Apparently inspired by the fact that Citizens Bank was the only Jamaican bank — where Douglas Fletcher and Russell Graham were the main architects — Williams and his colleagues at North American Life Assurance Company of Canada set out to form LOJ.

The decision was a hit.

“From the word 'go', we got tremendous support. The first day we sold more insurance than we had ever sold in a month before. In fact, the support was so good that we nearly ran into serious financial problems — we were selling too much insurance,” Williams said. “The fact of the matter [is that] we actually had to slow down after [that].”

The business, he said, grew steadily over the years.

Yesterday, in a news release, the company noted that it developed products suited to the Jamaican market, including innovations such as pooled investments pension funds, a workers' mortgage scheme, specially rated policies for women, and equity-linked contracts.

It also entered the real estate market, constructing apartment buildings catering to the country's middle class, shopping centres across the island, commercial complexes, and office buildings — all while giving support to many meaningful causes.

But trouble brewed in the 1990s when ruinous Government policy resulted in a meltdown of the financial sector.

“We ran into some financial difficulties in the 1990s, which were not of our making. They were entirely due to the conditions in the country and the significant drop off in the value of all our assets and the fact that we had to borrow money,” Williams reflected.

The Government, though, salvaged the company by putting in capital, which, in 2001, was sold to a consortium of Barbados Mutual Life Assurance Society and Life of Barbados, which was later merged and renamed Sagicor Financial Corporation.

Life of Jamaica was then merged with Island Life, which had been previously acquired by Barbados Mutual Life.

In 2008, LOJ rebranded to Sagicor Life Jamaica.

“Looking back over the years, you can only say you are pleased with what has been achieved because of the impact it [LOJ] has had on the industry. It stimulated a localisation of the whole banking sector,” said Williams, who was conferred with the national honours Commander of the Order of Distinction in 1972 and the Order of Jamaica in 1993.

His satisfaction was shared by Peter Melhado, who was last July named chairman of the group, but who is no stranger to the company, having been invited by former Sagicor president and CEO Richard Byles to serve as a director about 16 years ago.

In fact, Melhado's connection with the group goes as far back as 1970, because, as Williams tells it, his father OK Melhado “was one of the founding directors of LOJ”.

But there is more.

“We had a family business called Manufacturers Merchant Bank, which merged with Sigma and then we reversed it into Caribbean Merchant Bank at the time, which was part of the PanJam Group, which became part of the Sagicor Group,” Peter Melhado explained.

He described his elevation to the group chair as “an incredible privilege” and praised Williams for the role he still plays in the company after so many years.

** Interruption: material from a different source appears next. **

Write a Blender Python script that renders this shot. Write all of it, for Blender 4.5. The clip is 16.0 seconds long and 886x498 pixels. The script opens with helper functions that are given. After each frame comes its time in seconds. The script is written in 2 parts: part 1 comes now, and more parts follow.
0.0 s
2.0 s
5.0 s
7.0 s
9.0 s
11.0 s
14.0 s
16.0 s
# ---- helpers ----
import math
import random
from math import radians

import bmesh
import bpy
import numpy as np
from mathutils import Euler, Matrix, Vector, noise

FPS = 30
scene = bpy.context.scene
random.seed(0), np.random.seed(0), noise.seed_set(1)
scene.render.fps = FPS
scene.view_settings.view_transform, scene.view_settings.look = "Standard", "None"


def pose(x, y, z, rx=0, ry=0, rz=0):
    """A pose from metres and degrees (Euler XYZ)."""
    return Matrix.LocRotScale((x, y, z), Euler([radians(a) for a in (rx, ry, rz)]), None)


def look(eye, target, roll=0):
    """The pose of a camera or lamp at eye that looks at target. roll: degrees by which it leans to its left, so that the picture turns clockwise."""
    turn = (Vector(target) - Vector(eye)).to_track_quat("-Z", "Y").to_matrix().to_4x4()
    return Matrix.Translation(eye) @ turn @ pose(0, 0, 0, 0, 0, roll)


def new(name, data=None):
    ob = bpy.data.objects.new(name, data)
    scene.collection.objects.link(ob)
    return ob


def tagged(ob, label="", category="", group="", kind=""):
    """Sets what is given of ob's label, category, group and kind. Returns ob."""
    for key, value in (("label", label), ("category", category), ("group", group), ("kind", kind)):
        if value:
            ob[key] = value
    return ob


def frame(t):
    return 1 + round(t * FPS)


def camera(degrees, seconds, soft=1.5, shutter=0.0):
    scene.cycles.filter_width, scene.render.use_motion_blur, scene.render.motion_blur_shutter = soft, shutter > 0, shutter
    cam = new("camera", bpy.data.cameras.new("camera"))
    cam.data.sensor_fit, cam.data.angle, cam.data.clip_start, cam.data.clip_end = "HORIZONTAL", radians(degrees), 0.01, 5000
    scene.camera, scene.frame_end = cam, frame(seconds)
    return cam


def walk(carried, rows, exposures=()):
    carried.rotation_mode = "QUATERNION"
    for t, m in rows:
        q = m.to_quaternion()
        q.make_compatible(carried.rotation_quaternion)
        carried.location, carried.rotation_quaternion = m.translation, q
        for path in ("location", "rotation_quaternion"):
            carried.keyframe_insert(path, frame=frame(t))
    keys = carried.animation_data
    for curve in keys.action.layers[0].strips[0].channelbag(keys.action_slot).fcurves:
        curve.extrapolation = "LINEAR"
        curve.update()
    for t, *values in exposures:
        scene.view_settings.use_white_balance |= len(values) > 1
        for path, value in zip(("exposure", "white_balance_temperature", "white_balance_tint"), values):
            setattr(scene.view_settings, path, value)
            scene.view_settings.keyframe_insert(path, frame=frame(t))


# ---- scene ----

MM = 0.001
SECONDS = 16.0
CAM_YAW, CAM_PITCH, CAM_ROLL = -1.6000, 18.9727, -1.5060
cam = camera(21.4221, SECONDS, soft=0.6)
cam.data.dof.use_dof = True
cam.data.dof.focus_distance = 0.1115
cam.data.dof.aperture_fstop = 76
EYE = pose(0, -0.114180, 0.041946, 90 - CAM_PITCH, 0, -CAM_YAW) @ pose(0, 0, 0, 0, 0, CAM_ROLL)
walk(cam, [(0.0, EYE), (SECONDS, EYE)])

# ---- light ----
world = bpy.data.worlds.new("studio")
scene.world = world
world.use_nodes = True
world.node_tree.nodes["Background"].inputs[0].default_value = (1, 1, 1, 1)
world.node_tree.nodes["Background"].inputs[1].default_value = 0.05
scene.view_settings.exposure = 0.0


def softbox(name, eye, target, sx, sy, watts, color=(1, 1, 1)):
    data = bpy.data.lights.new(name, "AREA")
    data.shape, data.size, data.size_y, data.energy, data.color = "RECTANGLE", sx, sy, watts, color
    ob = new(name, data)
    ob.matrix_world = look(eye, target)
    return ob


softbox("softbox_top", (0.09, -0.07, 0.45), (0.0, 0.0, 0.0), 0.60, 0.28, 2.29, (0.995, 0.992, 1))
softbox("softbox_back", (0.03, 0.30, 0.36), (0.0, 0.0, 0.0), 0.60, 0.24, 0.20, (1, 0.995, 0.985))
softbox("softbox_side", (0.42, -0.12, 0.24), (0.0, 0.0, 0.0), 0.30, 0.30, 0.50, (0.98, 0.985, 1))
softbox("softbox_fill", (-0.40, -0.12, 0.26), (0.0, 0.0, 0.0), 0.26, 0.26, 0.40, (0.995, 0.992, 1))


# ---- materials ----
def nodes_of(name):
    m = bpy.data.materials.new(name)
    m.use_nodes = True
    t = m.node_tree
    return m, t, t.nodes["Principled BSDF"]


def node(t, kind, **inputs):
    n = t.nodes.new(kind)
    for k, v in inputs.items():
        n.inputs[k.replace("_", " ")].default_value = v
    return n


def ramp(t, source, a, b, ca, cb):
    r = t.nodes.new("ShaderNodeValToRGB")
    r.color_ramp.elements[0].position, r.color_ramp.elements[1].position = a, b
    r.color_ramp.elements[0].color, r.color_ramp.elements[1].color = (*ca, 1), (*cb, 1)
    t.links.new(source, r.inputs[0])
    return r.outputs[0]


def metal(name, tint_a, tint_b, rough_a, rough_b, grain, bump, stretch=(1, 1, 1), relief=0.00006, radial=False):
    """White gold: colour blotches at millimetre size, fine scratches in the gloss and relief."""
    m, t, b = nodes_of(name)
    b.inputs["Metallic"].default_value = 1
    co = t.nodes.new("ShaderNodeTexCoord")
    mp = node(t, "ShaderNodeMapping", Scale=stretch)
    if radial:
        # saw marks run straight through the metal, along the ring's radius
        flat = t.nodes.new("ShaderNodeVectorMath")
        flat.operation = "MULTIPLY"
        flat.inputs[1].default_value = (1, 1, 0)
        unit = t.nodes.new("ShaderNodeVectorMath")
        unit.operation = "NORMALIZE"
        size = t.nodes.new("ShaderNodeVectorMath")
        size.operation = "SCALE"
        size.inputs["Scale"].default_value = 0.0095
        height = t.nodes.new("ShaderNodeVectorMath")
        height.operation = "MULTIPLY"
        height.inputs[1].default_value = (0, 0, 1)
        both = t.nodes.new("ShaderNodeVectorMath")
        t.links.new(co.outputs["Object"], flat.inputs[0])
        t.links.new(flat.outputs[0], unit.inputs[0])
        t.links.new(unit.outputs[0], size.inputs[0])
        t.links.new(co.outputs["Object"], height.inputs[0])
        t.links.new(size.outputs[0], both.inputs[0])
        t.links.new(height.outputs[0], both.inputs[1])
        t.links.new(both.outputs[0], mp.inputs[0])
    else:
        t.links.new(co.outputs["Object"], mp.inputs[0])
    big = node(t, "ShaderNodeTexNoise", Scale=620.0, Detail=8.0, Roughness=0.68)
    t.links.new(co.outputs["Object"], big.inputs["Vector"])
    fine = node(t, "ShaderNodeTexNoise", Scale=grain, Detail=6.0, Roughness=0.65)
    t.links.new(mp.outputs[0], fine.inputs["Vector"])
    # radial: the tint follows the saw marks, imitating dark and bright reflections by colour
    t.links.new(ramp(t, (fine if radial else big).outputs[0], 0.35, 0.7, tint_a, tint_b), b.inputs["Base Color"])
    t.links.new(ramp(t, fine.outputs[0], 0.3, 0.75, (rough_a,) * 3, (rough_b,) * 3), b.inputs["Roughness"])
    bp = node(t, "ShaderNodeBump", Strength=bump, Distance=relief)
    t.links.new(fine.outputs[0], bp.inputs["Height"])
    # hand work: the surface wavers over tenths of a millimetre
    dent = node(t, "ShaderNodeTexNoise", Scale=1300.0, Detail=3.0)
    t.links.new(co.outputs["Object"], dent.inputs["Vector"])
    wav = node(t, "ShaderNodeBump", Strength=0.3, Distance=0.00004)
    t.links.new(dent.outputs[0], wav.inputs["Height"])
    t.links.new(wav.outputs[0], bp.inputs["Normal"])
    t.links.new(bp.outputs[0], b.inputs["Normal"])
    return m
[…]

“First of all, how many companies have the benefit of having the person who actually founded it 50 years ago still participating actively in the business?” Melhado asked. “I think that's an incredibly unique situation.”

He commended Williams for the way he interacts with and mentors team members, and noted that the director emeritus is always making recommendations on ways to build and support the team.

“So that ethos has permeated through the 50 years and strengthened,” Melhado said, adding that the aim of the group is to continue living the ideal of being “Sagicor strong” for the next 50 years.

Current president and CEO Chris Zacca, who succeeded Byles when he moved on to become central bank governor just over three years ago, was equally effusive in his praise of the company and its staff.

“One of the reasons I joined Sagicor was because of its culture, and I think that culture stemmed and was born with the seed that was planted in 1970 by Honourable R Danny and a small group,” Zacca said.

“It's one that has pervaded for 50 years; it is about service, decency, motivation, serving our internal clients, our team, as well as our external clients, and making a difference in the community generally. In my three-plus years I have just tried to emulate and further that, and I think it's the secret to our success,” Zacca added.

“Our brand is very, very strong. Our internal satisfaction of our team members blows everybody out of the water, and I think that drives the successful performance.

“We're number one in insurance by far, probably number three in banking, and in investment banking we're number two and in some areas number one. As a pension fund manager we are extremely strong and number one, and that gives us the strength going into this recession and the economic impact that we're facing now, to be very resilient and very confident,” he said.

“Mr Williams and Richard Byles, before he left for the Bank of Jamaica, have been very, very supportive and the entire team has been really a champion team,” said Zacca.